Pain and Neuroinflammation Imaging Lab

A Randomized, Controlled Neuroimaging Trial of Cognitive-Behavioral Therapy for Fibromyalgia Pain



Fibromyalgia (FM) is characterized by pervasive pain-related symptomatology and high levels of negative affect. Mind-body treatments such as cognitive-behavioral therapy (CBT) appear to foster improvement in FM via reductions in pain-related catastrophizing, a set of negative, pain-amplifying cognitive and emotional processes. However, the neural underpinnings of CBT’s catastrophizing-reducing effects remain uncertain. This randomized, controlled, mechanistic trial was designed to assess CBT’s effects on pain catastrophizing and its underlying brain circuitry.


Of 114 enrolled participants, 98 underwent a baseline neuroimaging assessment and were randomized to 8 weeks of individual CBT or a matched fibromyalgia education control condition (EDU).
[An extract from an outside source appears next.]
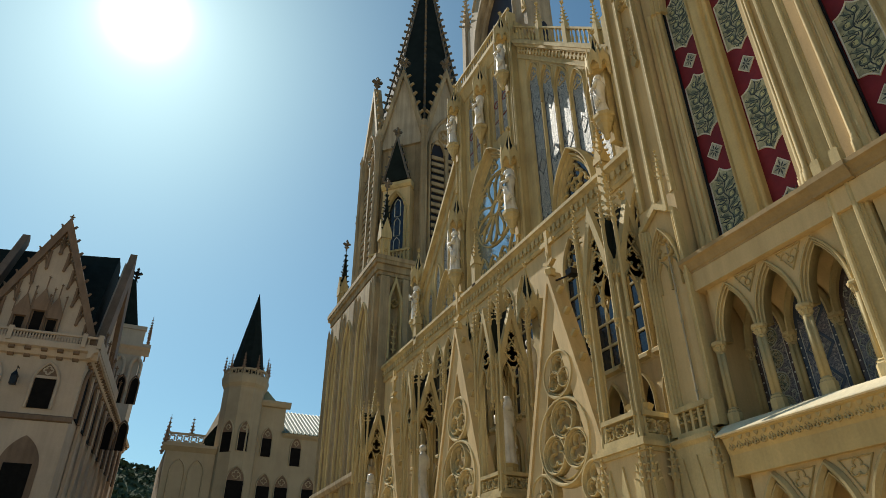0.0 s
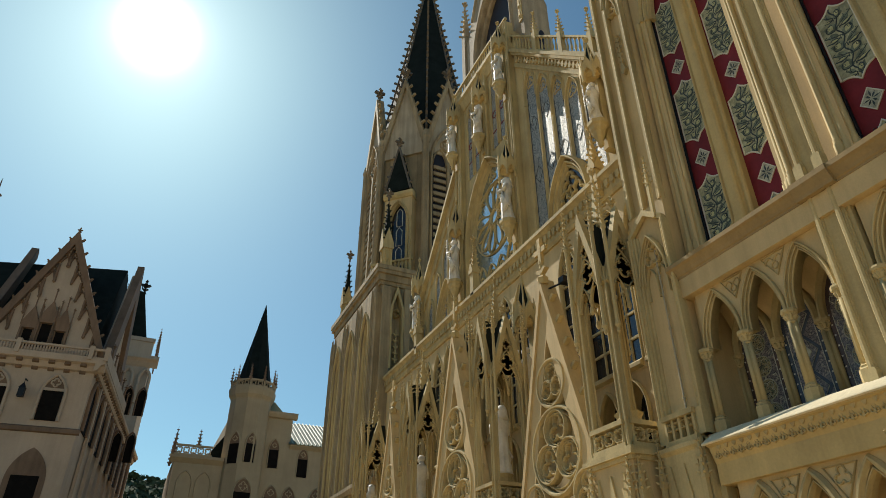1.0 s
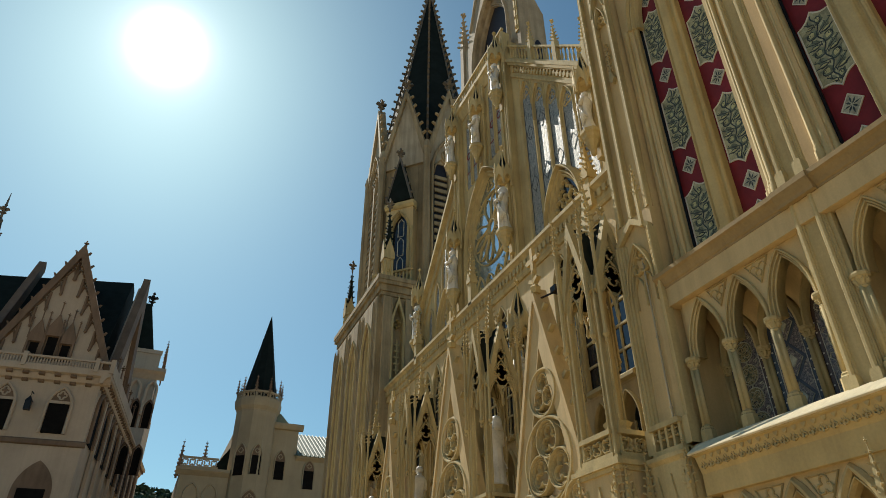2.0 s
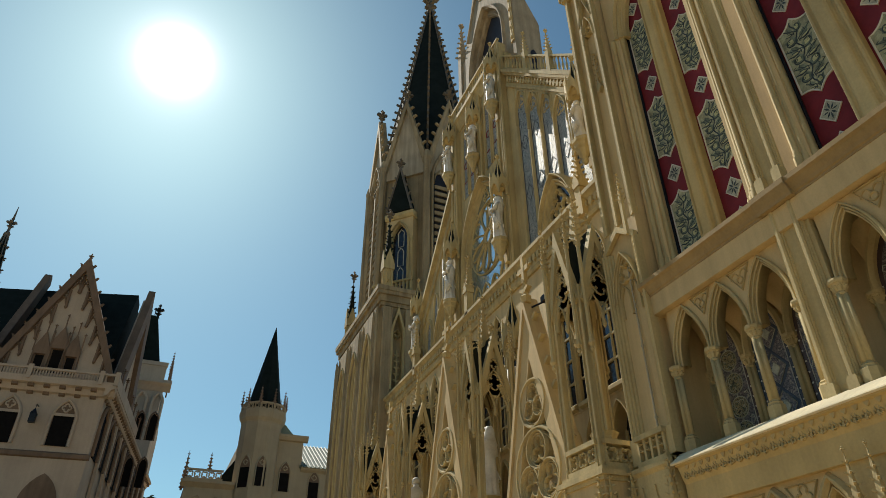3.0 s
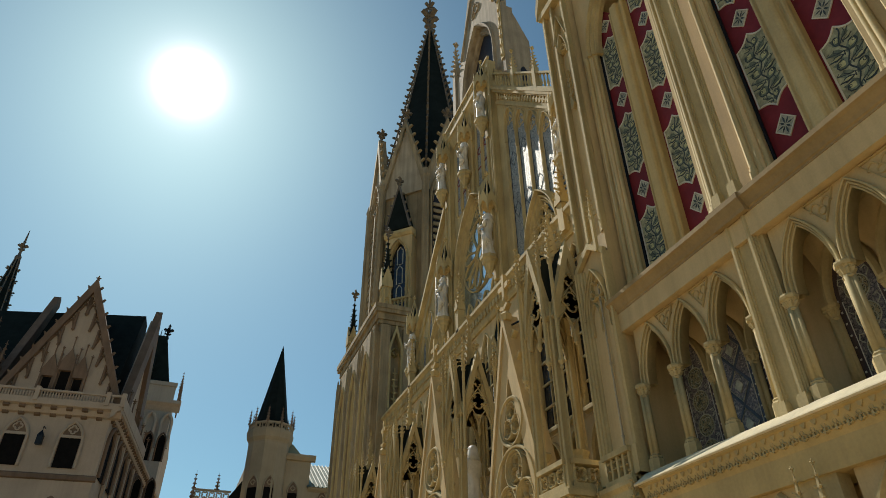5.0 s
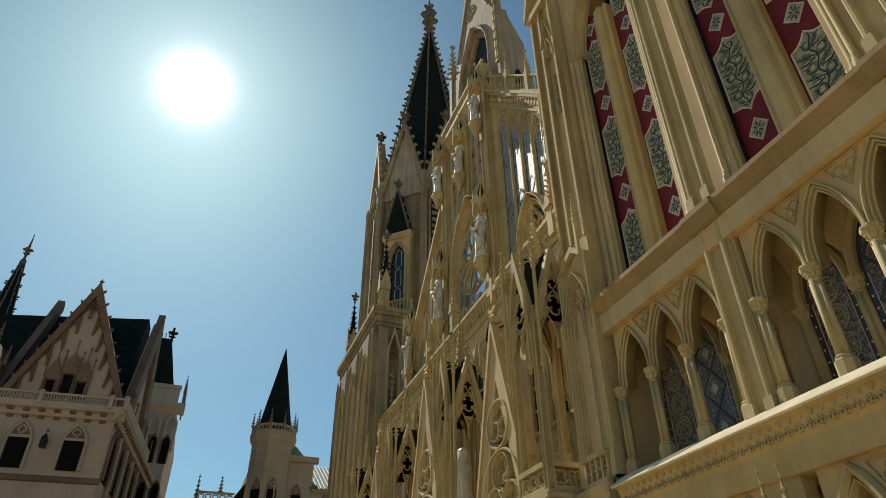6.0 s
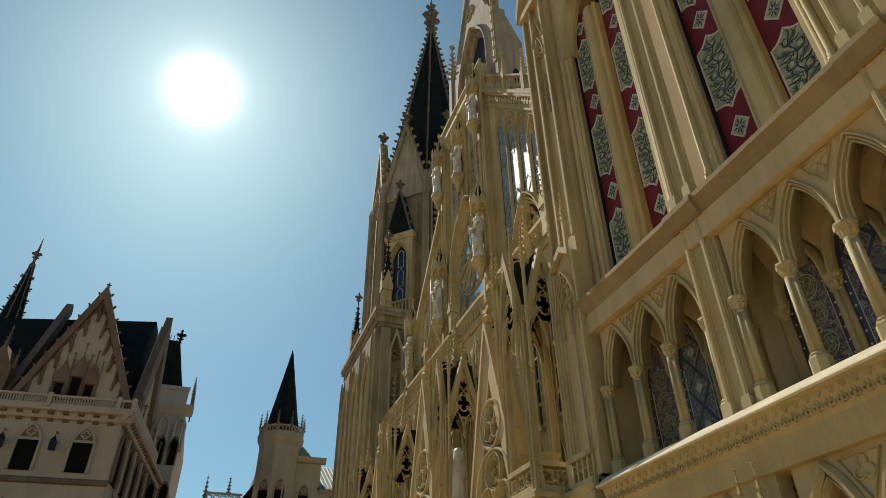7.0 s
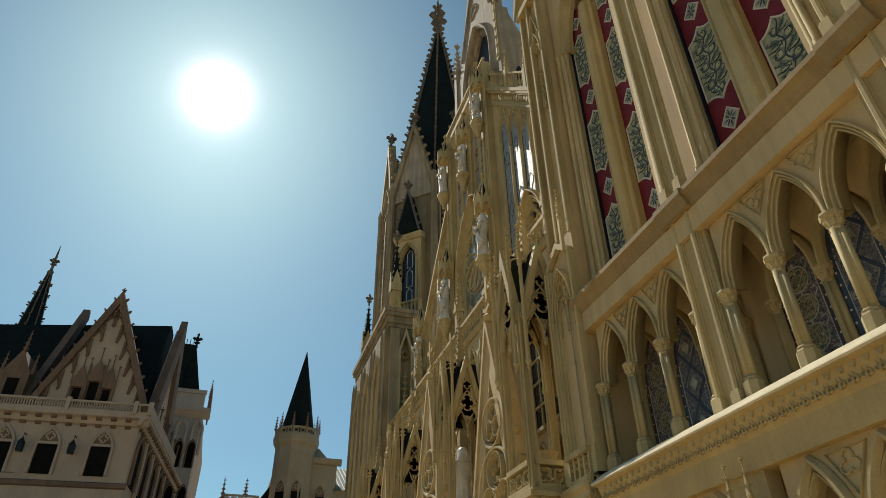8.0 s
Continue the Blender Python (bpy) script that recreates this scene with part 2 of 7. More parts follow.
def foil(cu, cv, r, lobes, turn=90.0, n=7):
    """The outline of a trefoil, quatrefoil and so on inside a circle of radius r."""
    d = r * 0.52
    lobe = r * 0.46
    half = 180.0 / lobes
    pts = []
    for k in range(lobes):
        a0 = radians(turn + 360.0 * k / lobes)
        for i in range(n):
            a = a0 + radians((i / (n - 1) - 0.5) * 2 * (90 + half * 0.75))
            pts.append((cu + d * math.cos(a0) + lobe * math.cos(a), cv + d * math.sin(a0) + lobe * math.sin(a)))
    return pts


def pointed(c, hw, spring, apex, n=8):
    """A pointed arch from the left spring over the apex to the right one."""
    h = apex - spring
    R = (hw * hw + h * h) / (2 * hw)
    top = math.asin(min(1, h / R)) if R >= h else math.pi / 2
    if R - hw < 0:
        top = math.pi - top
    left = [(c - hw + R - R * math.cos(top * i / n), spring + R * math.sin(top * i / n)) for i in range(n + 1)]
    return left + [(2 * c - u, v) for u, v in reversed(left[:-1])]


def arch_wall(bm, F, u0, u1, v0, v1, c, hw, spring, apex, w0, w1, sill=None, n=8):
    """A piece of wall with one pointed opening right through it."""
    arch = pointed(c, hw, spring, apex, n)
    left, right = arch[:n + 1], arch[n:]
    s = v0 if sill is None else sill
    prism(bm, F, [(u0, s), (c - hw, s)] + left + [(c, v1), (u0, v1)], w0, w1)
    prism(bm, F, [(u1, s), (u1, v1), (c, v1)] + right + [(c + hw, s)], w0, w1)
    if sill is not None and sill > v0:
        slab(bm, F, u0, u1, v0, s, w0, w1)


def holed(outer, holes):
    """A polygon with holes, each joined to the outer line by a seam."""
    pts = list(outer)
    for hole in holes:
        best = min(((pts[i][0] - q[0]) ** 2 + (pts[i][1] - q[1]) ** 2, i, j) for i in range(len(pts)) for j, q in enumerate(hole))
        _, i, j = best
        ring = list(hole[j:]) + list(hole[:j + 1])
        pts = pts[:i + 1] + ring + pts[i:]
    return pts


def wind(poly, ccw=True):
    area = sum(a[0] * b[1] - b[0] * a[1] for a, b in zip(poly, poly[1:] + poly[:1]))
    return poly if (area > 0) == ccw else list(reversed(poly))


def lathe(bm, profile, seg=12, M=Matrix.Identity(4), turn=0.0):
    """A turned piece: a profile of (radius, height) round the upright axis."""
    rings = []
    for r, z in profile:
        ring = []
        for i in range(seg):
            a = math.tau * i / seg + turn
            ring.append(bm.verts.new(M @ Vector((r * math.cos(a), r * math.sin(a), z))))
        rings.append(ring)
    for a, b in zip(rings, rings[1:]):
        for i in range(seg):
            bm.faces.new((a[i], a[(i + 1) % seg], b[(i + 1) % seg], b[i]))
    bm.faces.new(rings[0])
    bm.faces.new(rings[-1])


def tube(bm, pts, r, seg=6):
    rings = []
    for i, p in enumerate(pts):
        p = Vector(p)
        d = (Vector(pts[min(i + 1, len(pts) - 1)]) - Vector(pts[max(i - 1, 0)])).normalized()
        q = d.to_track_quat("Z", "Y")
        rings.append([bm.verts.new(p + q @ Vector((r * math.cos(math.tau * k / seg), r * math.sin(math.tau * k / seg), 0))) for k in range(seg)])
    for a, b in zip(rings, rings[1:]):
        for k in range(seg):
            bm.faces.new((a[k], a[(k + 1) % seg], b[(k + 1) % seg], b[k]))
    bm.faces.new(rings[0])
    bm.faces.new(rings[-1])


def crocket(bm, p, out, up, s):
    """A curled stone leaf at p that leans outwards."""
    p, out, up = Vector(p), Vector(out).normalized(), Vector(up).normalized()
    side = out.cross(up).normalized() * s * 0.3
    a = [p - up * s * 0.35, p + up * s * 0.25, p + out * s * 0.75 + up * s * 0.55, p + out * s * 1.05 + up * s * 0.25, p + out * s * 0.7 + up * s * 0.05]
    L = [bm.verts.new(q + side) for q in a]
    R = [bm.verts.new(q - side) for q in a]
    bm.faces.new(L)
    bm.faces.new(R)
    for i in range(5):
        bm.faces.new((L[i], L[(i + 1) % 5], R[(i + 1) % 5], R[i]))


def finial(bm, x, y, z, s):
    """A cross-shaped leaf finial of height s."""
    M = Matrix.Translation((x, y, z))
    lathe(bm, [(s * 0.07, 0), (s * 0.06, s * 0.2), (s * 0.12, s * 0.25), (s * 0.06, s * 0.32), (s * 0.05, s * 0.8), (s * 0.10, s * 0.86), (s * 0.01, s)], 6, M)
    for k in range(4):
        a = math.tau * k / 4
        d = (math.cos(a), math.sin(a), 0)
        crocket(bm, (x, y, z + s * 0.52), d, (0, 0, 1), s * 0.28)
        crocket(bm, (x, y, z + s * 0.28), d, (0, 0, 1), s * 0.18)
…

Compared with EDU, CBT produced larger decreases in pain catastrophizing at post-treatment (P < 0.05), and larger reductions in pain interference and symptom impact. Decreases in pain catastrophizing played a significant role in mediating those functional improvements in the CBT group. At baseline, brain functional connectivity between ventral posterior cingulate cortex (vPCC), a key node of the default mode network, and somatomotor and salience network regions was increased during catastrophizing thoughts. Following CBT, vPCC connectivity to somatomotor and salience network areas was reduced.


Our results suggest clinically important and CBT-specific associations between somatosensory/motor- and salience-processing brain regions and the default mode network in chronic pain. These patterns of connectivity may contribute to individual differences (and treatment-related changes) in somatic self-awareness. CBT appears to provide clinical benefits at least partially by reducing pain-related catastrophizing and producing adaptive alterations in default mode network functional connectivity.